2 Count six charged Stephen Tran with unlawful sexual intercourse with C.T. He is not a party to this appeal.

3 Having run away from home, S.T. moved around to “[l]ots of places.” She did not have a job or any way to earn a paycheck, and C.T. bought food for her. S.T. did not know how C.T. made money, but she did sometimes see C.T. leave with defendant to go somewhere. Defendant would be talking on the phone and he would leave the room. When he returned, he would tell C.T. that she had work. C.T. would leave with defendant, and she would return approximately an hour later. S.T. did not know where C.T. would go, but when she returned, C.T. would have money and food. At some point during the time between October and December 2011, defendant had a conversation with S.T. about how she could earn money. Defendant told S.T. that she “could either do this or [she] can just work at the strip bar.” When defendant stated she could “do this,” S.T. assumed that he was referring to prostitution. She had never engaged in prostitution before. S.T. knew it was wrong, she did not want to do it, and she knew that it would be a bad decision, but she felt pressured. S.T. initially refused. C.T. continued to pay for S.T.’s food. Approximately two weeks after defendant’s conversation with S.T., C.T. talked to S.T. and asked S.T. to help her. C.T. told S.T. that they both had to “do this in order to have a living.” S.T. felt bad that C.T. continued to provide food for her. She felt that she could no longer let C.T. do everything for her, and that she needed to contribute. After considering the matter for some time, S.T. “decided to do it.” Thereafter, she engaged in approximately 30 acts of prostitution. S.T. did not find her own customers. Defendant made the arrangements. Defendant would receive a call, leave the room, return, and tell S.T. and C.T. that they had work. Defendant was the only person who told her when she had work. Defendant, Tyrone, or Stephen Tran would drive them to their destination, usually a motel. Sometimes Stephen would drive her to customers’ homes. Tyrone had introduced S.T. to Stephen Tran at some point after S.T. had run away. If Tyrone or Stephen drove, defendant would tell them what to do. She never saw Tyrone or Stephen make the arrangements.

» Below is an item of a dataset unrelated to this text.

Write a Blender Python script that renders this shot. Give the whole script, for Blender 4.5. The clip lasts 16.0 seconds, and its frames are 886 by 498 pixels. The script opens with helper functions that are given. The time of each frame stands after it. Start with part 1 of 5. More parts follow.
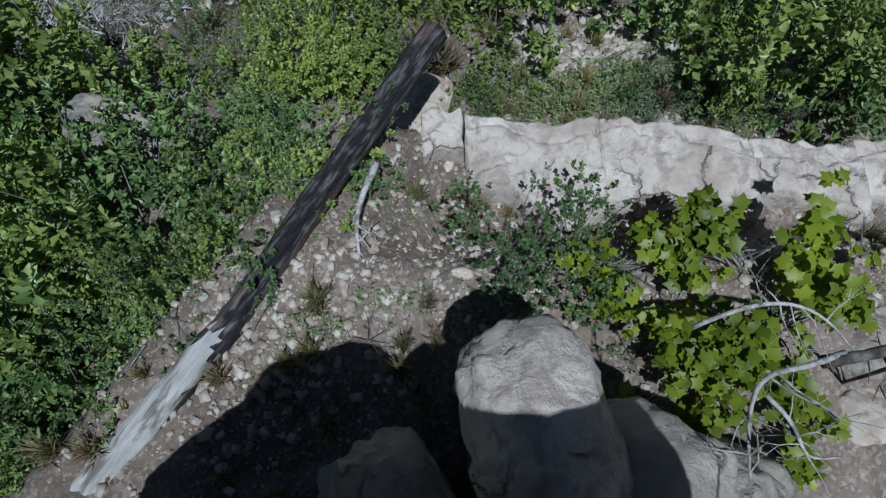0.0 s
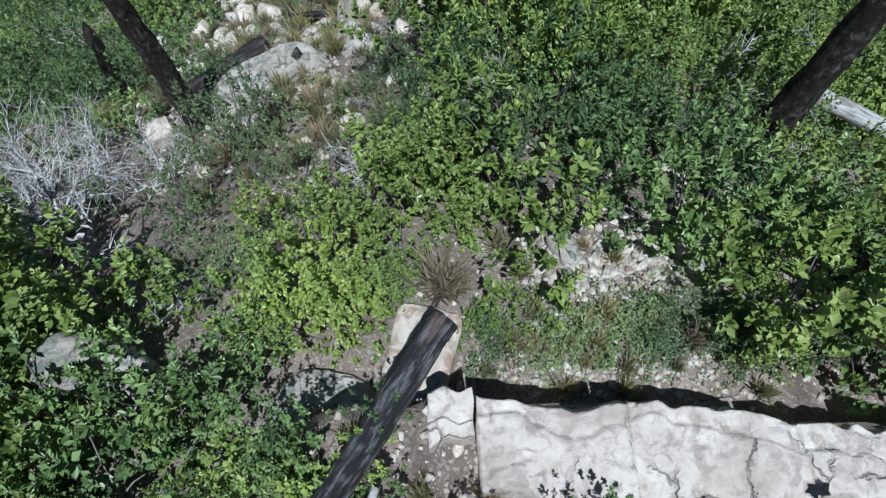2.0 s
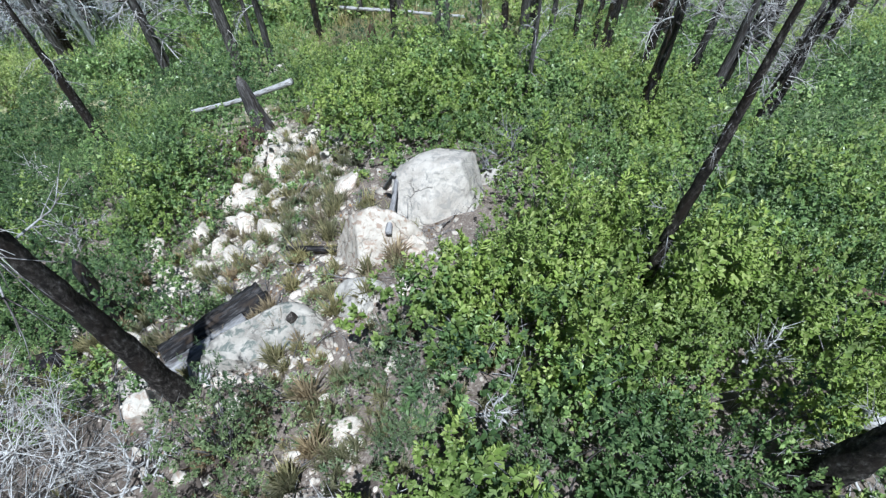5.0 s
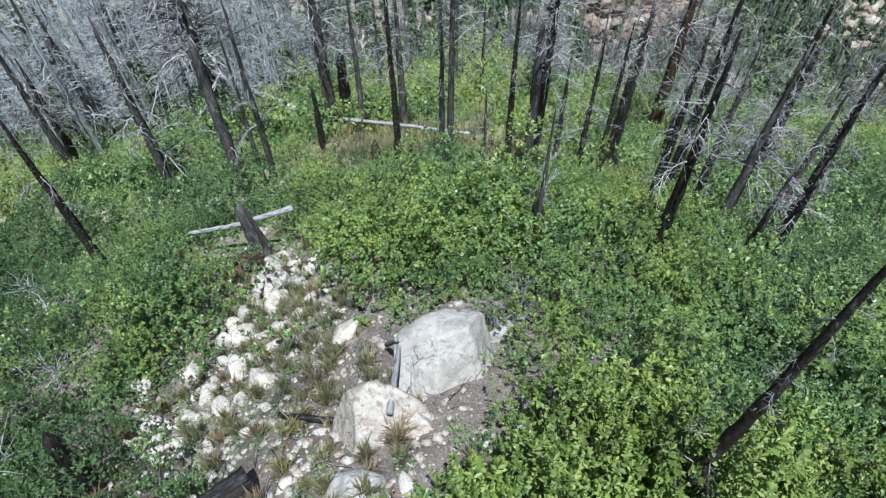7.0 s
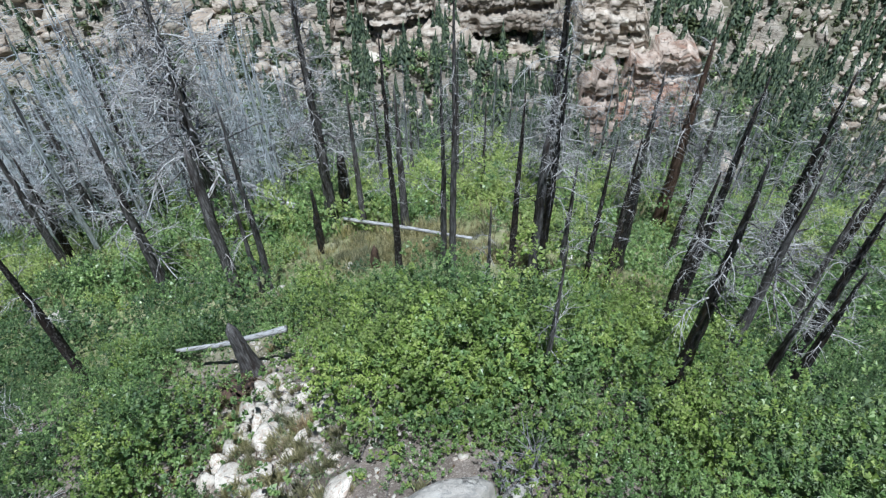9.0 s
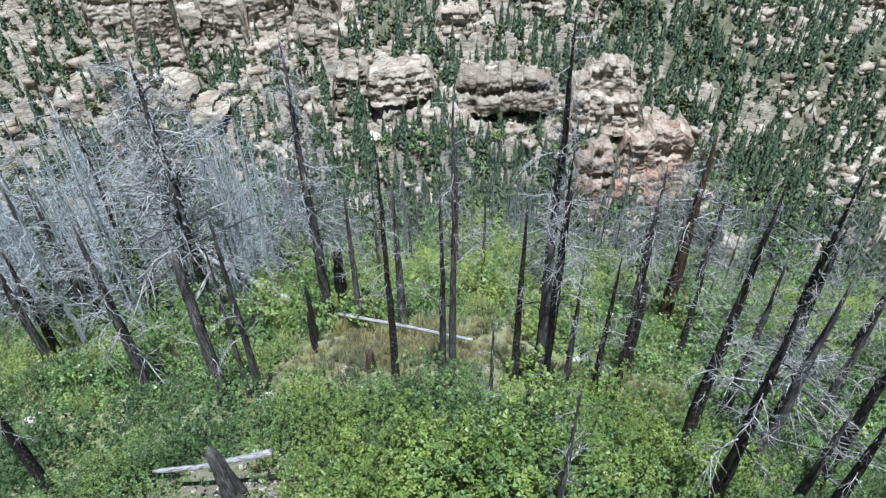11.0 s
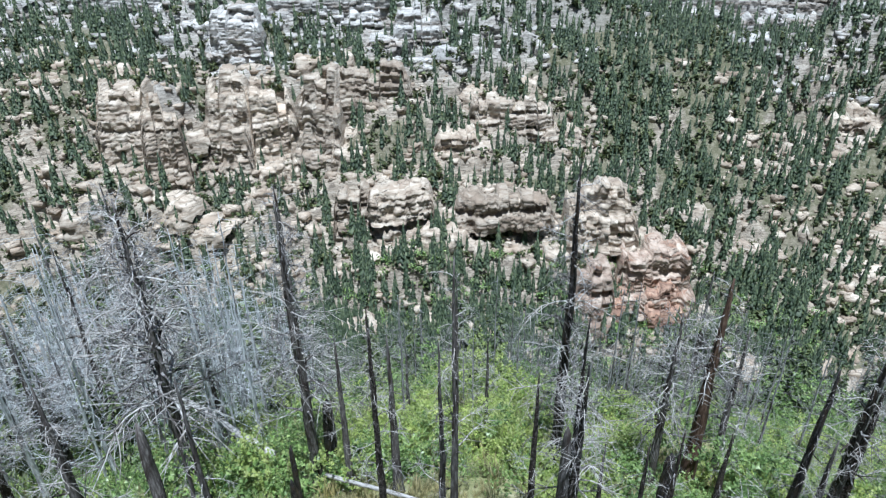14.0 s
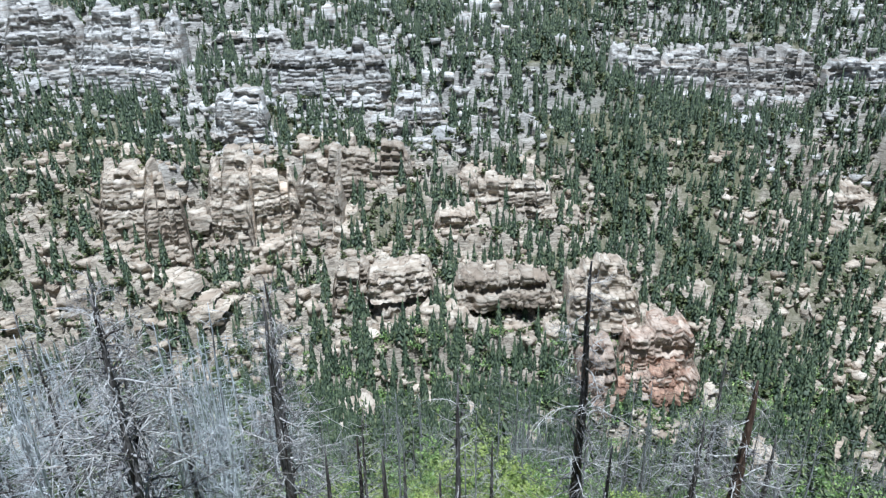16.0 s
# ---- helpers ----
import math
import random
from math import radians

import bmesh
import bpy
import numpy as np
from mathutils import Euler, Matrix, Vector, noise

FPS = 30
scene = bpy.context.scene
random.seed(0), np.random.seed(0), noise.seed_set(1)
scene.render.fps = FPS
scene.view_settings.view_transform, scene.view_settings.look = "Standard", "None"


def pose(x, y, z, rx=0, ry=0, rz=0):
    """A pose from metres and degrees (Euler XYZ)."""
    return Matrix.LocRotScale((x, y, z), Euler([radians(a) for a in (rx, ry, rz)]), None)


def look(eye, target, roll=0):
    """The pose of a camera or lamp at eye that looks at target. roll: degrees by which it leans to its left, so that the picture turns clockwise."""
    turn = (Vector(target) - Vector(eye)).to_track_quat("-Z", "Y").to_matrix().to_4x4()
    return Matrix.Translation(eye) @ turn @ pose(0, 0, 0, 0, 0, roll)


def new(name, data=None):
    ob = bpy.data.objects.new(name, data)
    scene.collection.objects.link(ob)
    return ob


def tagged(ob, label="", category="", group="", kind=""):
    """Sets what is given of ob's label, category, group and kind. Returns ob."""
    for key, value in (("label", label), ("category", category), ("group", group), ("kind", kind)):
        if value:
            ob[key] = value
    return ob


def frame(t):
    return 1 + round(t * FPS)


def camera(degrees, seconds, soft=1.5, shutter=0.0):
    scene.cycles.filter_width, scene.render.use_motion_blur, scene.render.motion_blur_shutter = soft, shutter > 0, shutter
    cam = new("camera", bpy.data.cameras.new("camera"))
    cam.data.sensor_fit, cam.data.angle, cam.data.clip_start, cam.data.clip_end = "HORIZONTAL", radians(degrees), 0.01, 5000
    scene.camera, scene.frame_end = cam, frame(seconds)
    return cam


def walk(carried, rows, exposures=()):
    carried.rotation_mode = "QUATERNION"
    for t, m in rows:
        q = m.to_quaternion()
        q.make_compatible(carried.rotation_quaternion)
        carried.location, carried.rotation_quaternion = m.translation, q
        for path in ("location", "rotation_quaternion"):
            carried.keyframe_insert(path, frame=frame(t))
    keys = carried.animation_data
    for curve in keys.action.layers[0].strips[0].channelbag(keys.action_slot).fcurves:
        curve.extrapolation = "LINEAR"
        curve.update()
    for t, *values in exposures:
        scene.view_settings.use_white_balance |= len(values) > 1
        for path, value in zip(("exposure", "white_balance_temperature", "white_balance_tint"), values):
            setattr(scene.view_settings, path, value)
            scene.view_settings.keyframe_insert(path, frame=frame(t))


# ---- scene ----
cam = camera(68.4, 16.0, soft=1.25)
METRES, EYE, TILT, LEAN, TURN = 12.0, 5.6, 0.0, 0.0, 0.0
ROWS = [
    (0.0, 0.0, 0.0, 0.0, -2.09, -76.06, 0.52),
    (0.5, 0.0005, 0.03, -0.0022, -2.04, -75.37, 0.51),
    (1.0, -0.0004, 0.0583, -0.0039, -1.93, -73.99, 0.5),
    (1.5, -0.0008, 0.0909, -0.0055, -1.83, -72.22, 0.52),
    (2.0, 0.0003, 0.1236, -0.0057, -1.75, -70.44, 0.54),
    (2.5, 0.0022, 0.1529, -0.004, -1.7, -68.78, 0.49),
    (3.0, 0.0038, 0.1849, -0.0012, -1.71, -66.98, 0.48),
    (3.5, 0.0031, 0.2176, 0.0035, -1.7, -65.18, 0.51),
    (4.0, 0.0015, 0.2469, 0.0064, -1.69, -63.52, 0.5),
    (4.5, 0.0016, 0.2804, 0.0081, -1.68, -61.69, 0.54),
    (5.0, 0.0012, 0.3113, 0.0102, -1.65, -59.97, 0.51),
    (7.5, -0.0024, 0.4735, 0.0184, -1.49, -51.18, 0.56),
    (8.0, -0.0029, 0.5039, 0.0194, -1.54, -49.6, 0.6),
    (8.5, -0.0021, 0.5365, 0.0208, -1.58, -47.92, 0.64),
    (9.0, -0.0026, 0.5687, 0.0207, -1.59, -46.22, 0.65),
    (9.5, -0.0027, 0.5989, 0.0207, -1.64, -44.65, 0.67),
    (12.0, 0.0039, 0.7405, 0.0222, -1.72, -36.29, 0.67),
    (12.5, 0.004, 0.772, 0.021, -1.76, -34.55, 0.69),
    (13.0, 0.003, 0.8033, 0.0193, -1.8, -32.8, 0.71),
    (13.5, 0.0031, 0.8318, 0.02, -1.82, -31.21, 0.73),
    (14.0, 0.0061, 0.8649, 0.0193, -1.81, -29.48, 0.73),
    (14.5, 0.0073, 0.8985, 0.0184, -1.82, -27.76, 0.74),
    (15.0, 0.0067, 0.9277, 0.024, -1.84, -26.18, 0.74),
    (15.5, 0.0071, 0.9631, 0.023, -1.84, -24.46, 0.74),
    (16.0, 0.0067, 0.9975, 0.0219, -1.86, -22.86, 0.75),
]
walk(cam, [(t, pose(0, 0, EYE, TILT, LEAN, TURN) @ pose(METRES * x, METRES * y, METRES * z, 90 + pitch, roll, yaw)) for t, x, y, z, yaw, pitch, roll in ROWS],
     exposures=[(0, -0.76, 5500, 6), (1.5, -0.3, 5500, 6), (2.5, -0.05, 5500, 6), (4, 0.2, 5500, 6), (5, 0.26, 5500, 6), (9, 0.07, 5500, 6), (12.5, 0.34, 5500, 6), (16, 0.28, 5500, 6)])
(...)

4 At the motel, a man would be waiting out front. They would follow the man to a motel room. Once in the room, they would not discuss with the man how much certain acts would cost. Instead, they would “just automatically do it,” meaning either vaginal or anal intercourse. Sometimes S.T. and C.T. would go together, and other times they would go individually. When they went together, one of them would have intercourse with a customer while the other waited outside. S.T. would use condoms provided by defendant, Tyrone, or Stephen. After engaging in intercourse with S.T., the man would give money either to S.T. or to defendant. Defendant would be waiting outside when they were done. S.T. would receive $40 for each occurrence. She would give defendant $20. The amount of money she gave defendant was “[d]ue to the sex act.” When asked why she gave defendant $20, S.T. said, “It was for respect. For me, he let me sleep over. He gave me a roof over my head. He gave me food.